Mr. Trump got away from the White House this weekend for the first time since his inauguration, spending it in Palm Beach, Fla., at his private club, Mar-a-Lago, posting Twitter messages angrily — and in personal terms — about the federal judge who put a nationwide halt on the travel ban. Mr. Bannon and Reince Priebus, the two clashing power centers, traveled with him. By then, the president, for whom chains of command and policy minutiae rarely meant much, was demanding that Mr. Priebus begin to put in effect a much more conventional White House protocol that had been taken for granted in previous administrations: From now on, Mr. Trump would be looped in on the drafting of executive orders much earlier in the process. Another change will be a new set of checks on the previously unfettered power enjoyed by Mr. Bannon and the White House policy director, Stephen Miller, who oversees the implementation of the orders and who received the brunt of the internal and public criticism for the rollout of the travel ban. Mr. Priebus has told Mr. Trump and Mr. Bannon that the administration needs to rethink its policy and communications operation in the wake of embarrassing revelations that key details of the orders were withheld from agencies, White House staff and Republican congressional leaders like Speaker Paul D. Ryan. Also, Mr. Priebus has created a 10-point checklist for the release of any new initiatives that includes signoff from the communications department and the White House staff secretary, Robert Porter, according to several aides familiar with the process.

Priebus, who has imported a sizable part of the White House staff from his last perch at the Republican National Committee, was also seen watching the Super Bowl with Trump at Mar-a-Lago. Bannon and company are more ideologically aligned with the president, and there’s no evidence Trump is shifting anywhere on policy. But as Haberman and Thrush report, Priebus is offering Trump another way to approach his presidency that achieves his goals and avoids self-destruction. The turmoil over the travel ban may have been a good example for Trump of how not to run things. The widespread praise for his nomination of Neil Gorsuch to the Supreme Court—and the willingness of Trump to listen to outside experts in order to find and select Gorsuch—could offer him a positive case for embracing more conventional strategy.

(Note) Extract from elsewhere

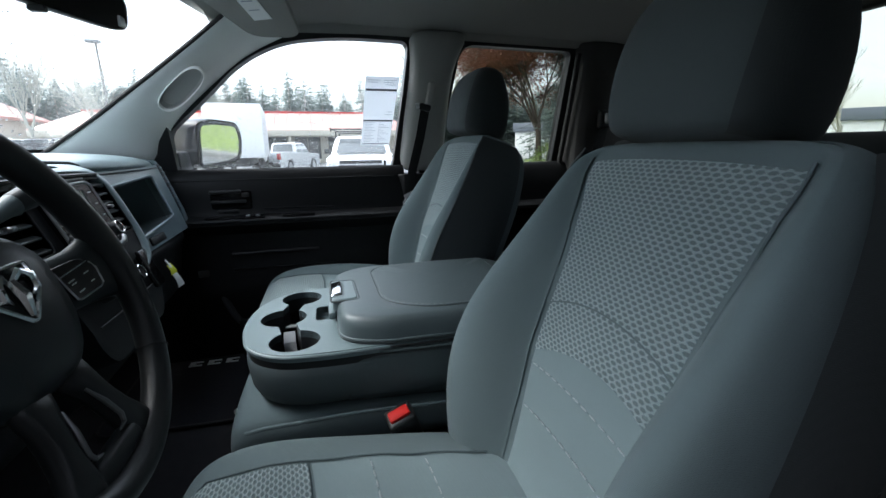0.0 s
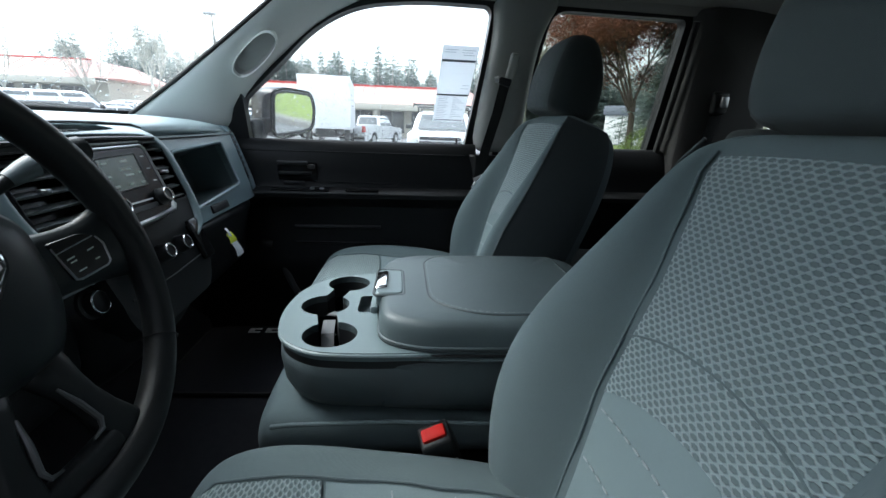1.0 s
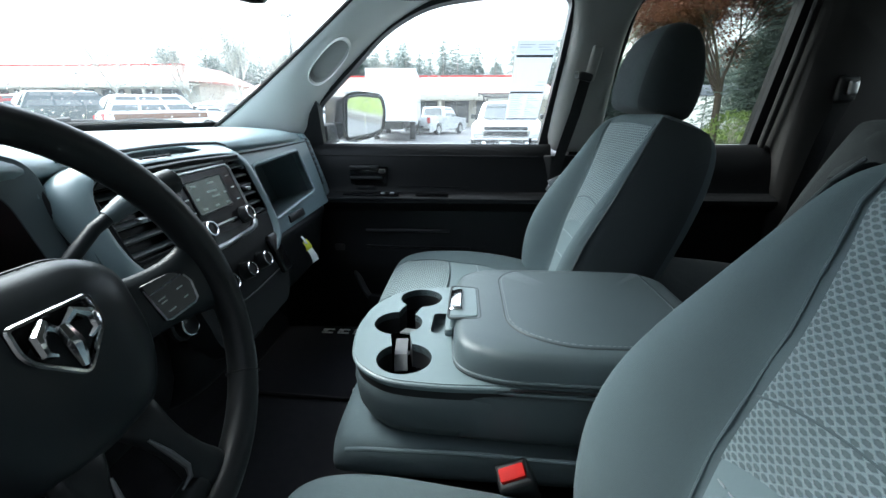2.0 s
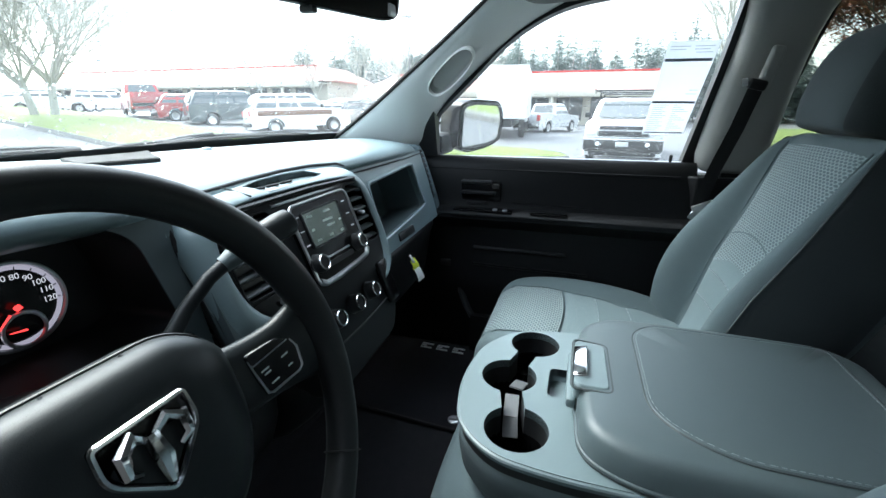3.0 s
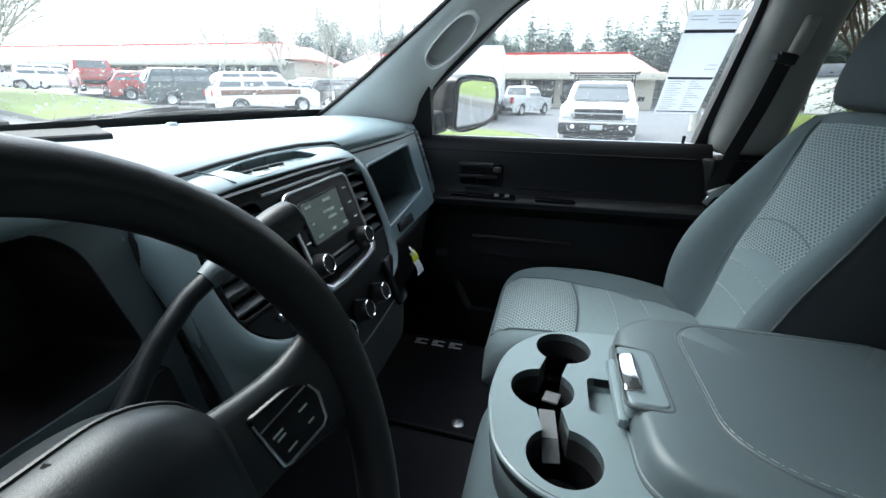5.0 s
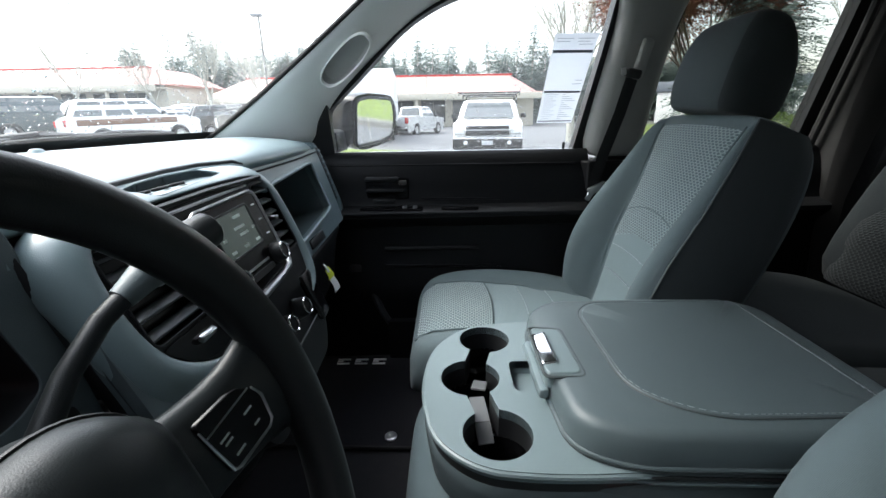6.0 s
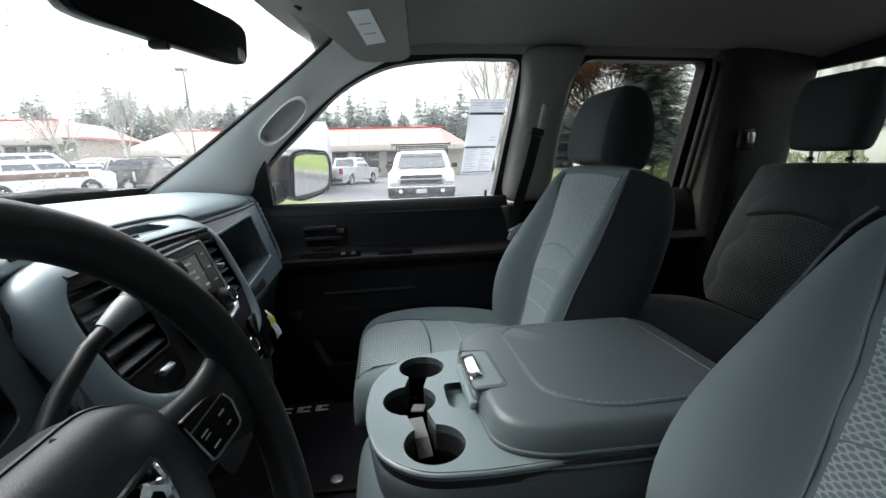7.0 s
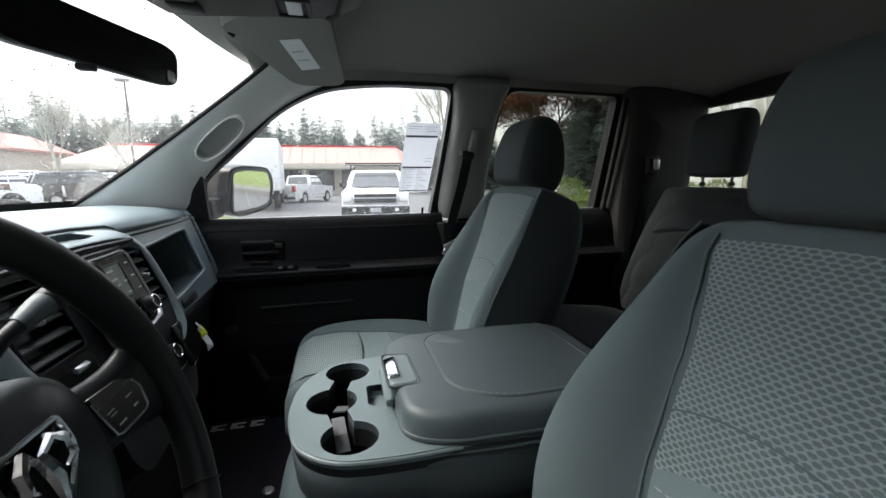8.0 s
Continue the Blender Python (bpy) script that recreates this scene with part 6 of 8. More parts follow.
# latch at the lid's front
lt = part("latch_plate", loft([[V((x, y, z)) for x, y in rounded([(0.412, -0.024), (0.412, 0.118), (0.462, 0.110), (0.466, -0.024)], 0.012, 4)] for z in (1.095, 1.116, 1.1235)]), CONSOLE, lid, "moulded latch surround", bevel=0.004)
part("latch_bar", turned(rbox(-0.013, 0.013, -0.046, 0.046, -0.008, 0.008, 0.005, 3), Matrix.Translation((0.4225, 0.046, 1.1205)) @ pose(0, 0, 0, 0, -14, 0)), CHROME, lt, "bright chrome latch bar")
part("latch_seam", closed_tube([V((x, y, 1.1200)) for x, y in rounded([(0.409, -0.028), (0.409, 0.122), (0.466, 0.114), (0.470, -0.028)], 0.012, 4)], 0.0026, 6), SEAM, lt)
part("latch_lip", rbox(0.402, 0.418, -0.026, 0.120, 1.078, 1.096, 0.006), CONSOLE, lt)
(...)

In Ronald Reagan’s first term, White House chief of staff James Baker was out-of-step ideologically with the front-line soldiers of the Reagan revolution. Baker was also viewed suspiciously by Nancy Reagan, and some conservatives tried to oust him from his job (only to be reproached by Reagan). But Baker’s knowledge of Washington and his singular purpose of implementing the president’s agenda were a big part of making Reagan’s first four years in office a success. Priebus may be looking to the Baker precedent. The question is, will Trump follow Reagan’s lead?

The Gorsuch Gambit

Speaking of Reagan, Trump’s best tribute to the Gipper so far in his short presidency is the nomination of Gorsuch to succeed the late Antonin Scalia. Gorsuch approaches the law from an originalist philosophy set forth largely by Scalia, a Reagan appointee, making the Colorado native a natural heir, as Terry Eastland wrote in an editorial for the latest issue of THE WEEKLY STANDARD.

Also worth a read from our new issue is Fred Barnes’s tick-tock report of how Trump came to select Gorsuch for the job. Read a snippet below:

When Donald Trump released his first list of potential Supreme Court nominees last May, Neil Gorsuch’s name was not on it. The inner circle of Trump’s advisers were aware of Gorsuch’s lofty reputation as a judge. Still, they kept him off the list because they hadn’t fully studied his judicial record, his years as a private lawyer, and his personal life. Once they did, he impressed them, in the words of a Trump researcher, as “almost too perfect.” But the candidate’s advisers—Steve Bannon, lawyer Donald McGahn, and Federalist Society executive vice president Leonard Leo—weren’t ready to single him out. Instead, in September, they expanded the list from 11 to 21 candidates. And a main reason was to put Gorsuch’s name on it. But by adding 10 more names, it didn’t create a stir or look like favoritism.